Logically, I couldn’t help thinking that if the Mac OS was anywhere near as good as the user experience I had been enjoying with iTunes and my iPod, then it would have to be pretty good. I mean, if Apple could do such an amazing job with those two things, then why should OS X be any different.

Still, I vaccilated on the desicion. I went to the Apple Store online so many times, loading up my shopping cart with the newest MacBook Pro, only to hesitate when it came to clicking the buy button. I just wasn’t sure that I could throw away everything that I’d worked with over the past 15 years. I watched the videocasts from Mac World and listened to Steve Jobs go through all the cool new features of the current models. I read article after article, blog after blog, review after review, but I just wasn’t quite sure I was ready to finally let go of that Windows lifeline and officially become a “Switcher”…

And then a wonderful thing happened. My Acer Tablet PC broke. Now I had to get a new computer, so I bit the bullet and did it. I bought a MacBook Pro.

That was about six months ago, and all I can say is why did I wait so damn long! When I sat down to write this I was going to make a list of the five things I liked most about my Mac and the five things I liked least. You know what? I can’t even think of five things I don’t like about my Mac. I can’t even think of one thing I don’t like. To me it is, without argument, the best computer I have ever owned. It does everything I could have asked for, and more. The interface, the user experience, of Mac OS X is so far ahead of anything else I’ve used, there is no competiton. It’s sleek and sexy on the outside, it’s an absolute joy to use on the inside, and the stability of its Unix heritage under the hood makes it, for me, the perfect computer.

I feel like I finally have a computer that works the way I work.
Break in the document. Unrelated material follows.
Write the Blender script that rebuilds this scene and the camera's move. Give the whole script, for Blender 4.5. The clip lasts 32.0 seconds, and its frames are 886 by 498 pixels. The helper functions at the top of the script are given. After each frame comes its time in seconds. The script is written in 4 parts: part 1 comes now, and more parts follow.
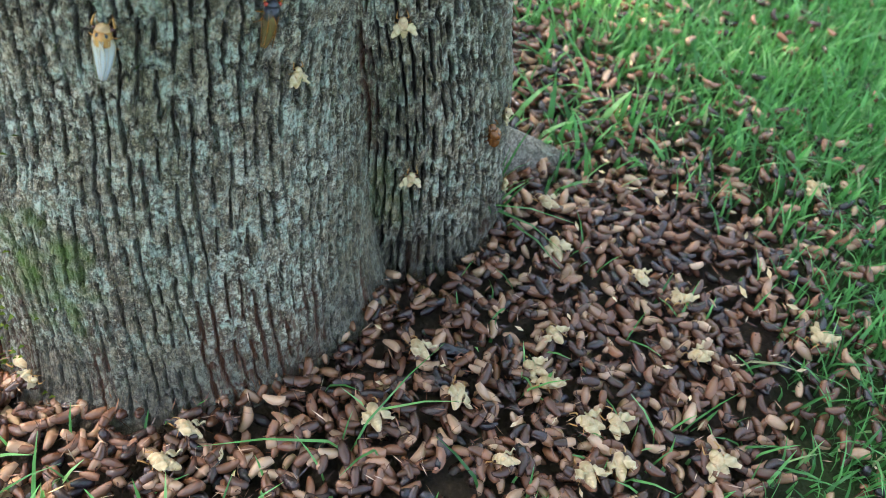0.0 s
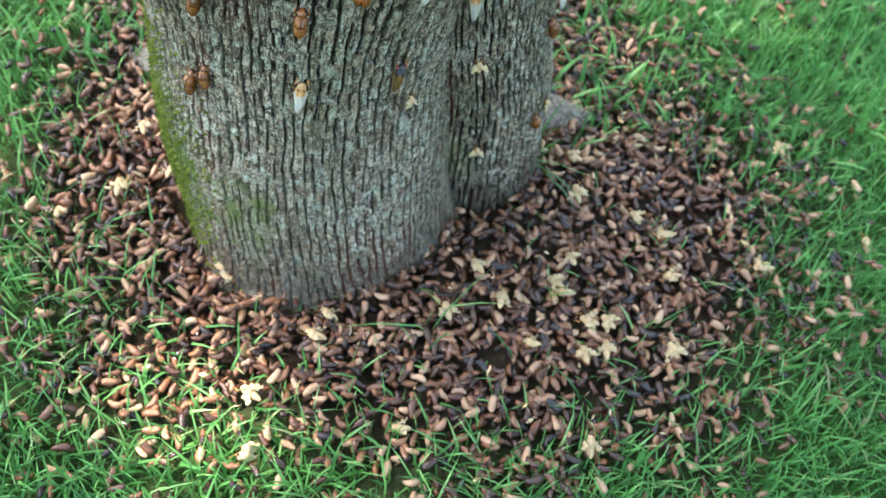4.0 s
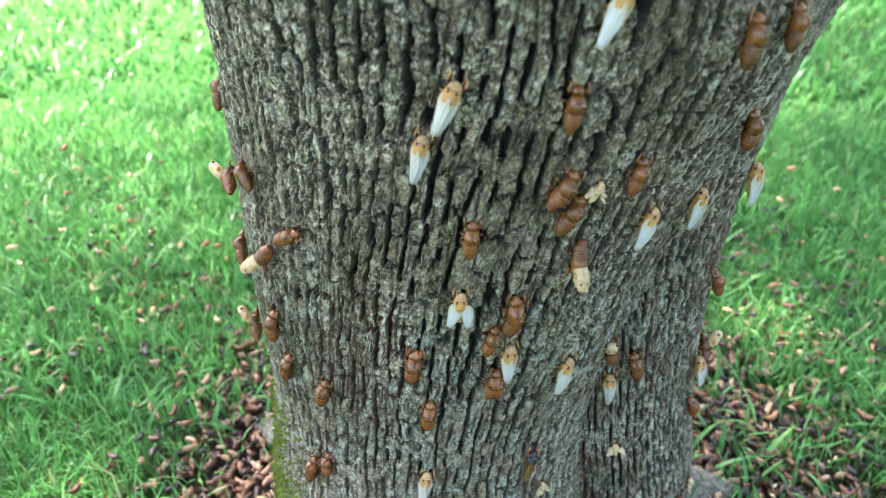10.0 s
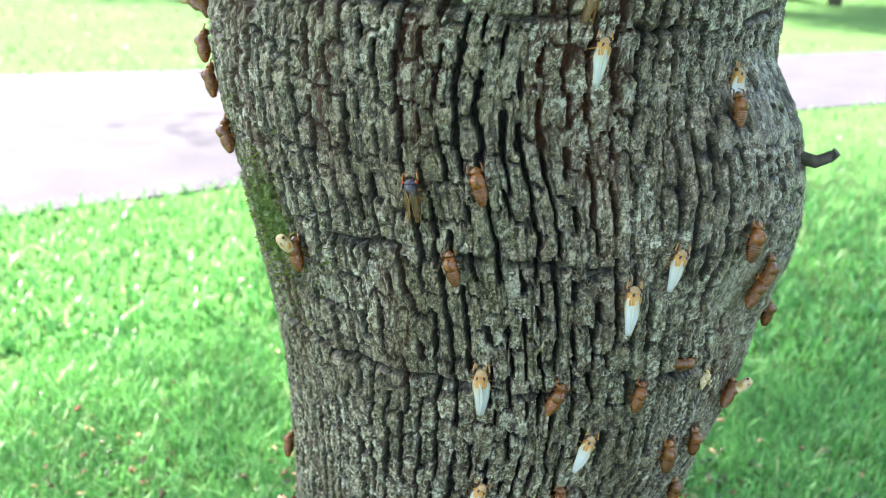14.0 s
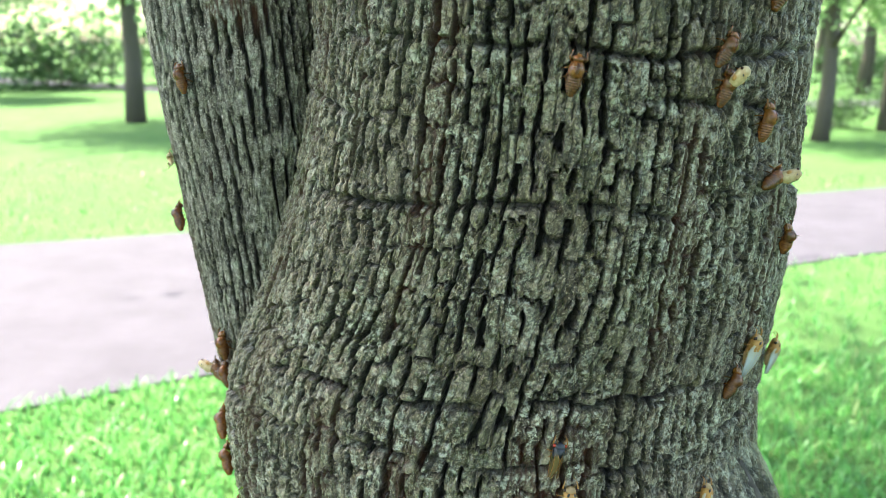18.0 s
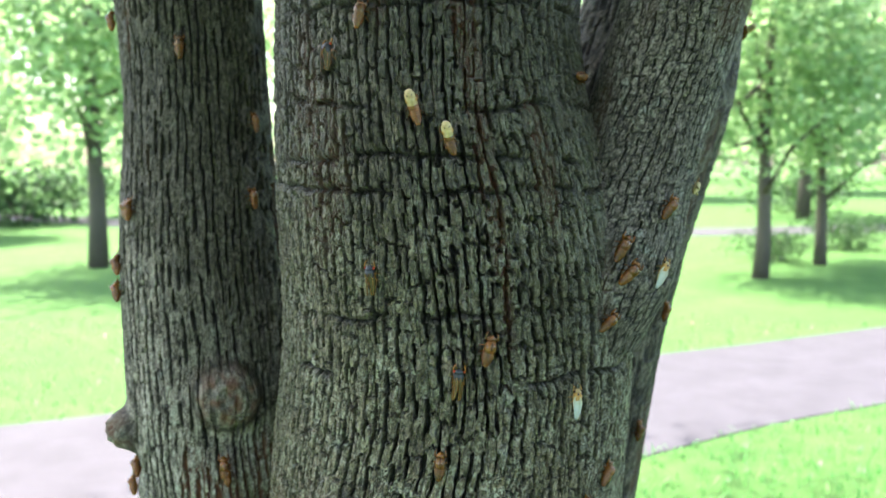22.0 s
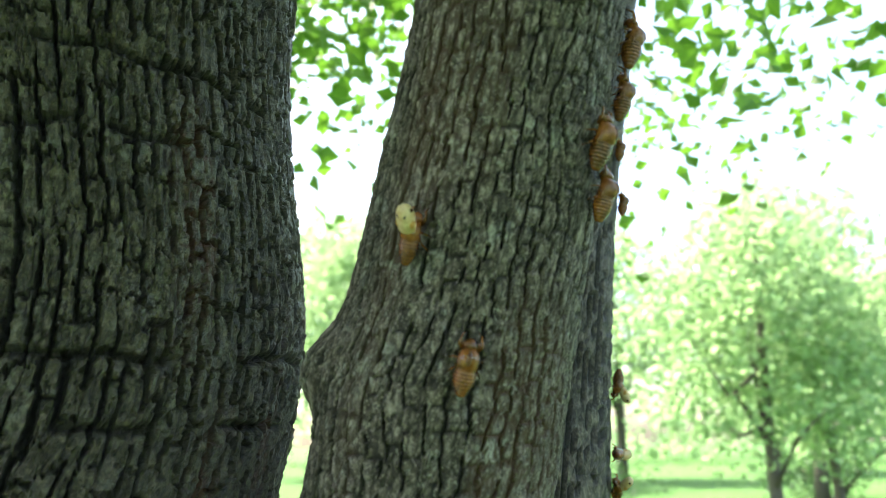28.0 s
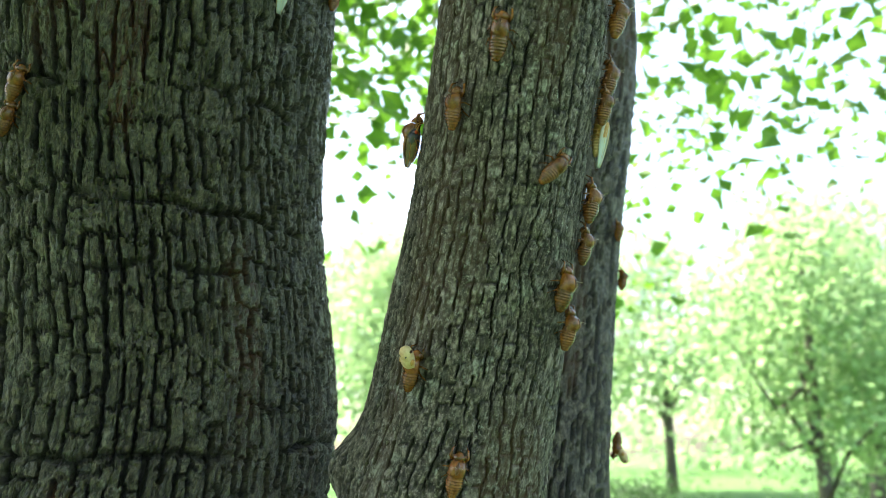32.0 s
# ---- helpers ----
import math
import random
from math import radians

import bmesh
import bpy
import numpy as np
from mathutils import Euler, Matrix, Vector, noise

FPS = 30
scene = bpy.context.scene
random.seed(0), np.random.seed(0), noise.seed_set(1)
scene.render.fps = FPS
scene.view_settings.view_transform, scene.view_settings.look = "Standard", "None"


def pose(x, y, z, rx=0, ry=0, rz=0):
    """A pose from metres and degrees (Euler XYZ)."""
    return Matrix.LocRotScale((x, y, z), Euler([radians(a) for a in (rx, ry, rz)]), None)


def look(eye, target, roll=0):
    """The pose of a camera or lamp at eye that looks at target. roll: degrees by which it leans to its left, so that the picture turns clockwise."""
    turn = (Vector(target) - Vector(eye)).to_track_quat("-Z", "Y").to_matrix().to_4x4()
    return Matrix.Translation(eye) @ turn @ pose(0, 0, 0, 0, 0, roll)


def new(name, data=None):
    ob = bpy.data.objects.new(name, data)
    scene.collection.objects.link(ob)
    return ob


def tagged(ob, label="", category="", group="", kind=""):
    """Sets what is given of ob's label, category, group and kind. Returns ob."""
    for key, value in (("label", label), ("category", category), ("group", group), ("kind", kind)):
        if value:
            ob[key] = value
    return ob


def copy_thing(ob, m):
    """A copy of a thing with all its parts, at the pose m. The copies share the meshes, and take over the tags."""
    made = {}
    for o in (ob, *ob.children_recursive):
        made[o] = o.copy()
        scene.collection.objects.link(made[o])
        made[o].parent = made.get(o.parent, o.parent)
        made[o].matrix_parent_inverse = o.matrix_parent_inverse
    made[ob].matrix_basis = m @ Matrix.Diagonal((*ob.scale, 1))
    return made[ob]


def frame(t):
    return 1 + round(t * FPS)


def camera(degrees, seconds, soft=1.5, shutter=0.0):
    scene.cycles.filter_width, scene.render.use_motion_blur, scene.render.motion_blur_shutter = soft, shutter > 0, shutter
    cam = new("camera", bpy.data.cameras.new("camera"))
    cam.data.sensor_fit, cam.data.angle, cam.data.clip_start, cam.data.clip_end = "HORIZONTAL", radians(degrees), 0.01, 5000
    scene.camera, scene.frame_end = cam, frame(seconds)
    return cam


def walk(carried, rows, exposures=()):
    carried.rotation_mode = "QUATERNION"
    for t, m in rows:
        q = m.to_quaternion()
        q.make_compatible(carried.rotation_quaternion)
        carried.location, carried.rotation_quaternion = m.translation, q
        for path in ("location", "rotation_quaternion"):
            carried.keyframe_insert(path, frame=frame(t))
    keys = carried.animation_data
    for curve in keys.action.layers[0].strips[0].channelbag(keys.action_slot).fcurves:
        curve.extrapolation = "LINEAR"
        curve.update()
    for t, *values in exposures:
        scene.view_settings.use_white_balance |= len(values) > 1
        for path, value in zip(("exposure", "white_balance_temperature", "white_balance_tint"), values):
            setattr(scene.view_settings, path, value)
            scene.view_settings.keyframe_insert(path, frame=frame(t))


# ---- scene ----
cam = camera(57.00, 32.0, soft=0.75)
PATH = [
    (0.0, -0.0002, 0.0000, 0.5568, 41.68, -7.76, 0.00),
    (0.5, -0.0154, -0.0314, 0.6022, 42.09, -8.57, 1.42),
    (1.0, -0.0282, -0.0701, 0.6658, 40.43, -8.84, 1.75),
    (1.5, -0.0410, -0.1071, 0.7178, 39.46, -8.06, 0.90),
    (2.0, -0.0400, -0.1238, 0.7162, 34.70, -8.39, 1.27),
    (2.5, -0.0430, -0.0917, 0.7102, 31.26, -7.99, 2.57),
    (4.5, -0.0673, -0.1311, 0.9027, 31.17, -6.55, 3.54),
    (5.0, -0.0742, -0.1482, 0.9504, 33.24, -5.59, 3.26),
    (5.5, -0.0775, -0.1553, 0.9757, 35.17, -4.88, 4.16),
    (6.0, -0.0815, -0.1327, 0.9788, 37.14, -3.45, 4.74),
    (6.5, -0.0822, -0.1257, 0.9568, 41.56, -3.22, 8.42),
    (7.0, -0.0812, -0.1315, 0.9324, 41.62, -2.11, 10.28),
    (7.5, -0.0783, -0.1337, 0.9547, 45.55, -3.36, 8.71),
    (8.0, -0.0807, -0.1164, 0.9057, 49.45, -2.12, 7.96),
    (8.5, -0.0961, -0.0672, 0.8269, 55.29, -1.11, 10.48),
    (9.0, -0.0860, -0.0513, 0.8162, 57.45, -1.31, 8.35),
    (9.5, -0.0758, -0.0361, 0.8232, 55.77, -1.36, 8.04),
    (10.0, -0.0803, -0.0565, 0.8383, 54.07, -1.12, 8.31),
    (10.5, -0.0807, -0.0694, 0.8789, 53.81, -0.58, 9.96),
    (11.0, -0.0861, -0.0724, 0.9076, 57.79, -1.41, 8.79),
    (11.5, -0.0995, -0.1317, 0.9171, 59.81, -1.94, 4.34),
    (12.0, -0.1108, -0.1693, 0.9596, 61.76, -2.38, 3.04),
    (12.5, -0.1169, -0.2026, 0.9930, 63.63, -2.37, 3.34),
    (13.0, -0.1386, -0.2148, 1.0287, 65.13, -2.46, 3.32),
    (13.5, -0.1378, -0.2005, 1.0545, 66.39, -2.75, 3.96),
    (15.5, -0.0955, -0.2170, 1.1832, 69.53, -0.46, 7.28),
    (16.0, -0.0907, -0.2013, 1.2071, 69.78, -0.08, 7.45),
    (16.5, -0.0905, -0.1906, 1.2414, 71.92, -0.15, 8.20),
    (17.0, -0.0911, -0.1923, 1.2618, 72.90, -0.43, 8.46),
    (17.5, -0.0867, -0.1750, 1.2778, 73.91, -0.37, 8.49),
    (18.0, -0.0865, -0.1792, 1.3177, 75.72, -0.43, 8.37),
    (18.5, -0.0857, -0.1912, 1.3598, 76.61, -0.27, 7.54),
    (19.0, -0.0732, -0.1742, 1.3969, 76.51, -0.14, 6.90),
    (19.5, -0.0587, -0.1595, 1.4446, 77.32, -0.26, 6.99),
    (20.0, -0.0633, -0.1894, 1.5046, 76.82, -0.71, 8.70),
    (20.5, -0.0674, -0.2500, 1.5624, 77.55, -1.31, 9.60),
    (21.0, -0.0666, -0.3106, 1.6514, 81.14, -1.39, 8.89),
    (21.5, -0.0281, -0.3541, 1.7441, 81.10, 0.73, 5.81),
    (22.0, -0.0029, -0.3830, 1.8055, 83.52, 0.16, 5.63),
    (22.5, 0.0007, -0.4298, 1.8538, 84.90, 0.42, 6.89),
    (23.0, 0.0051, -0.4988, 1.9218, 87.99, -1.26, 6.56),
    (23.5, 0.0157, -0.5452, 1.9742, 92.16, -1.50, 5.72),
    (24.0, 0.0101, -0.5479, 2.0164, 94.45, -0.89, 3.70),
    (24.5, 0.0822, -0.5026, 2.0545, 96.26, 0.88, 2.33),
    (25.0, 0.1325, -0.4660, 2.0647, 96.59, 0.36, 5.09),
    (25.5, 0.1256, -0.3588, 2.0580, 96.80, 1.04, 4.01),
    (27.5, 0.1504, 0.0021, 2.0230, 102.32, 2.16, -0.37),
    (28.0, 0.2380, 0.0741, 2.0361, 102.74, 0.74, 6.02),
    (28.5, 0.2748, 0.1111, 2.0538, 103.59, 0.62, 10.11),
    (29.0, 0.2884, 0.1299, 2.0619, 103.70, 1.51, 10.59),
    (29.5, 0.2882, 0.0915, 2.0531, 102.40, 2.01, 8.94),
    (30.0, 0.2768, 0.0293, 2.0548, 100.83, 2.37, 9.60),
    (30.5, 0.2764, -0.0048, 2.0460, 99.68, 2.18, 9.42),
    (31.0, 0.2799, -0.0241, 2.0488, 100.30, 1.70, 9.59),
    (31.5, 0.2850, -0.0340, 2.0630, 101.24, 1.37, 9.64),
    (32.0, 0.2841, -0.0444, 2.0856, 103.50, 0.87, 9.23),
]
EXPOSURES = [(0.0, 2.74, 6700, 9), (2.0, 2.80, 6700, 9), (6.0, 2.92, 6700, 9), (8.5, 2.93, 6650, 11), (10.0, 2.93, 6550, 14), (13.5, 2.90, 6450, 13), (15.5, 2.80, 6750, 10), (18.0, 2.66, 6700, 10), (20.0, 2.52, 6700, 10), (21.5, 2.60, 6600, 10), (23.0, 2.74, 6450, 10), (25.0, 2.68, 6450, 10), (28.0, 2.58, 6850, 7), (32.0, 2.63, 6800, 7)]
walk(cam, [(t, pose(*p)) for t, *p in PATH], EXPOSURES)
cam.data.dof.use_dof, cam.data.dof.focus_distance, cam.data.dof.aperture_fstop = True, 0.58, 8.0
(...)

I don’t have to think about how to make it do stuff, it just does it. It doesn’t fall over, it doesn’t crash, it doesn’t require me to be “the computer guy” the keep it running, it doesn’t need to be restarted all the time or to be updated all the time, it’s fast and stable, it lets me do all the things I like to use my computer for.

To use a well worn Apple cliche, it just works. Thanks Apple.

An Un-Evil Web Photo Album

WebAlbumsWhen I first saw Google’s interface for search a few years ago it was like a breath of fresh air. It wasn’t cluttered with crap like every other major search engine seemed to be at the time. Yahoo! and whatever other search engines were around back then took a portal approach and jammed as much stuff on the screen as they could fit, whereas Google’s search tool was elegant in its simplicity. I’m sure this elegance is a major reason behind its ongoing success. That, and the fact that it would actually find what you wanted 99% of the time, and sites couldn’t buy their way into the top rankings.

For much the same reason I’ve not been a big fan of web photo storage sites like Photobucket or even Flickr, because of the amount of clutter and crap that goes along with them. I have a Flickr account but rarely use it because it’s just too, I dunno, inelegant…

So I was very pleased to have just discovered Google’s Picasa Web Albums, a free photo storage and web album service that benefits from Google’s same approach to simplicity and elegance. I’ve just been having a quick play with it, and it looks great. I especially like the way they have provided upload tools in the form of either a standalone application for uploading from your computer, or, my favourite, direct integration with iPhoto. Yep, just click on the photos you want to upload, choose Export from the File menu and you are presented with the Google upload dialog. A couple of clicks to choose quality settings, etc, and the job is done. You can make photos public or private, have large or small image views, get automatic slideshows, download individual photos, and it even comes complete with an RSS feed.

Full of useful features while still being easy and intuitive; just the way it should be.

This product will be great… one day

Just as a follow on to that last post, it’s interesting to compare the marketing strategies of Microsoft and Apple, especially when it comes to the release of new products.

Microsoft takes the hype-it-up-early approach – witness such products as Origami, Vista and Zune. Apple on the other hand are very tight-lipped about new products and essentially say nothing until a new product is announced by His Steveness at an event like MacWorld or WWDC. This latter approach by Apple always seems to cause the rumour mills to work overtime with speculation and guessing at just what might emerge, but the actual product releases often exceed consumer expectation, or at least are still full of surprises. On the other hand, Microsoft’s hype-in-advance approach seems to build enormous consumer expectation around their products but it is often dissapointingly not met when the crunch comes.

With both Vista and Zune still out on the horizon somewhere, it will be interesting to watch and see just how they manage to meet the expectation they have created for themselves. It appears that in Vista’s case the only way they will be meeting their long-overdue launch date will be to water down or eliminate features… and many of those features are ones that OS X Tiger already has.

Zune is still a ways off and is being touted as an iPod killer, but with over 75% of the portable music player market it will have a lot of catching up to do. And now Sandisk is talking about having an 8Gb flash memory based player, filled to the brim with features at a competitive price.

I can’t help but think that the key differentiator is not just about features but rather usability, and the others have a long way to go to catch the iPod in that regard. Not only that, but it’s only a matter of time before Apple (and others) have access to 8Gb flash memory, and with the profit Apple makes on iPods, they can still afford to compete.